No normal, healthy saint ever chooses suffering; he simply chooses God’s will, just as Jesus did, whether it means suffering or not. And no saint should ever dare to interfere with the lesson of suffering being taught in another saint’s life.
~ Oswald Chambers
Twenty plus years ago I was deep in a struggle with a family crisis. One day, desperate for diversion, I took a few hours to myself and wandered around aimlessly in the local mall. I found myself drawn to a Lifeway bookstore.
A book, yes, that would be a nice break, I thought.
Nothing seemed right to me though. My soul was parched, my spiritual well dry, and sorely in need of refilling. As I was leaving, empty-handed, I glanced over to the right wall and saw a bright blue cover. I walked over and picked up my introduction to Oswald Chambers, My Utmost for His Highest.
All these years later, having read the 365 devotionals over and over again, I am still learning from this man’s wisdom that is neither self-help, nor modern mindfulness. In many ways, it can be described as being theological tough love.
More than once I have been convicted by his words, written more than a hundred years ago. Apparently what is true is always true, no matter the era.
During the first year of reading My Utmost, I can almost relive each epiphanic experience coming face to face with a truth sharp as any finely honed sword. It always cut me and left an indelible mark. As a result, I’m pretty notched up, spiritually speaking.
I recall one startling truth, in particular, that changed my whole life view on how humans often interfere with what God is doing by good intentioned intervening. Because though we are called to goodness, love, and all things charitable, we aren’t intuitive enough to see when our interpretations of love, goodness and charity are not necessarily in sync with God’s view.
Being only human, I fall back on the excuse - I’m only human. If I believe someone needs a hand up and I am able to give it, I instinctively want to reach out. On more than one occasion, I can attest, this has not turned out well and my good intentions simply caused more harm than good and/or at the very least a setback. Again, though I fall back and perhaps even hide behind the rationale that I was just doing a good deed, my excuse that I was only trying to help seems lame once it has been revealed to me as stepping over the line where I should not have ventured. And then I have to repent for intruding where my intervention was not necessary nor requested.
You see, in the journey toward spiritual maturity, we occasionally happen upon a crossroads where we must stop and consider that when we do not know the direction we should go if we decide to go with the path that looks good to the world instead of waiting on God to give us some input, we are likely to find ourselves on a thorny, rough road. Sometimes we even end up bleeding for the choice.

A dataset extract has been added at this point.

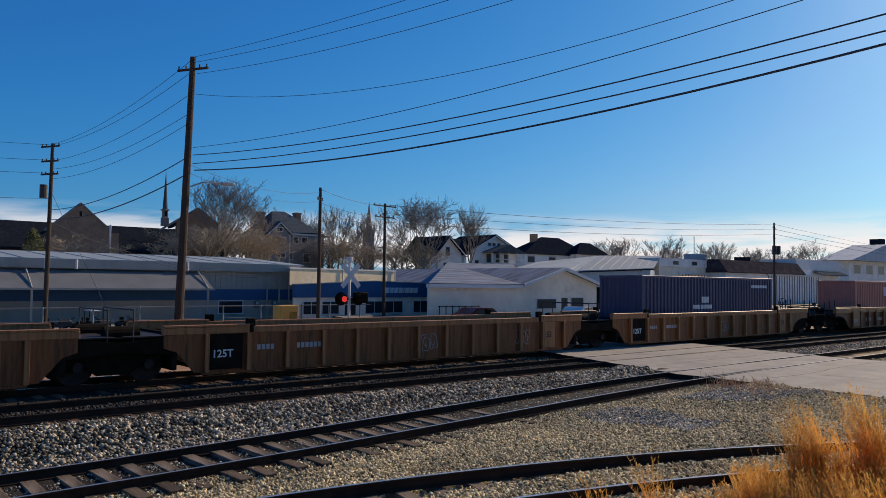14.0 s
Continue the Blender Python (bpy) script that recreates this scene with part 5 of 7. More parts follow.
def wire(p, q, sag, r=0.014, name="overhead_wire"):
    """A hanging cable between two points."""
    p, q = Vector(p), Vector(q)
    cu = bpy.data.curves.new(name, "CURVE")
    cu.dimensions, cu.bevel_depth, cu.bevel_resolution = "3D", r, 1
    sp = cu.splines.new("POLY")
    n = 28
    sp.points.add(n)
    for i in range(n + 1):
        u = i / n
        v = p.lerp(q, u)
        sp.points[i].co = (v.x, v.y, v.z - 4 * sag * u * (1 - u), 1)
    cu.materials.append(M["wire"])
    return tagged(new(name, cu), "black sagging overhead cable between poles", "cable", "overhead cables")


p1 = utility_pole(11.72, 30.5, 11.95, "tall brown wooden utility pole with a street lamp arm", [(11.45, 0.75, -60, 0.36)], 0.19, 0.12, lean=(0.36, 0))
WIRES = ((12.08, 11.92, 12.19, 1.0, 0.010), (12.16, 11.73, 12.07, 1.22, 0.010), (12.34, 11.3, 12.1, 1.45, 0.010), (12.2, 10.43, 12.66, 2.89, 0.010),
         (12.26, 8.2, 10.94, 1.36, 0.012), (12.26, 7.89, 9.84, 1.32, 0.020), (12.27, 7.54, 9.41, 1.23, 0.020), (12.35, 7.27, 9.64, 1.5, 0.030))
for x1, z1, z2, sg, r in WIRES:
    wire((x1 - 0.08, 30.5, z1), (17.0, -12.0, z2), sg, r * 0.85)
utility_pole(17.0, -12.0, 17.0, "wooden utility pole on the near side of the tracks", [(12.6, 0.7, 0)])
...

So, the question is begged, how does one know when to step up and help someone else ... or not? How can you know when God is bringing someone else around via a tribulation put in place specifically for them or, instead, presenting you with an opportunity to be His eyes, hands, feet?
Frankly, I’m still working on that one. Thus far I have figured out, though, that every circumstance will present a different answer - do, don’t, or just let go and let God. I suspect the deepest truth of how we make our decisions hides within the world view, so embedded in our psyches, that performing an act of charity defines us as heroes. Who doesn’t like to be thought of as a hero?
But the downside is that we are not here to be known as heroes. We are only expected to empty ourselves of ‘self’ and learn how to pay attention to the still small voice. To learn to listen, obey and trust is probably one of the toughest levels to pass in the never ending lessons in the School of Christ.
When we are consciously aware of being used as broken bread and poured-out wine, we have yet another level to reach—a level where all awareness of ourselves and of what God is doing through us is completely eliminated. A saint is never consciously a saint—a saint is consciously dependent on God.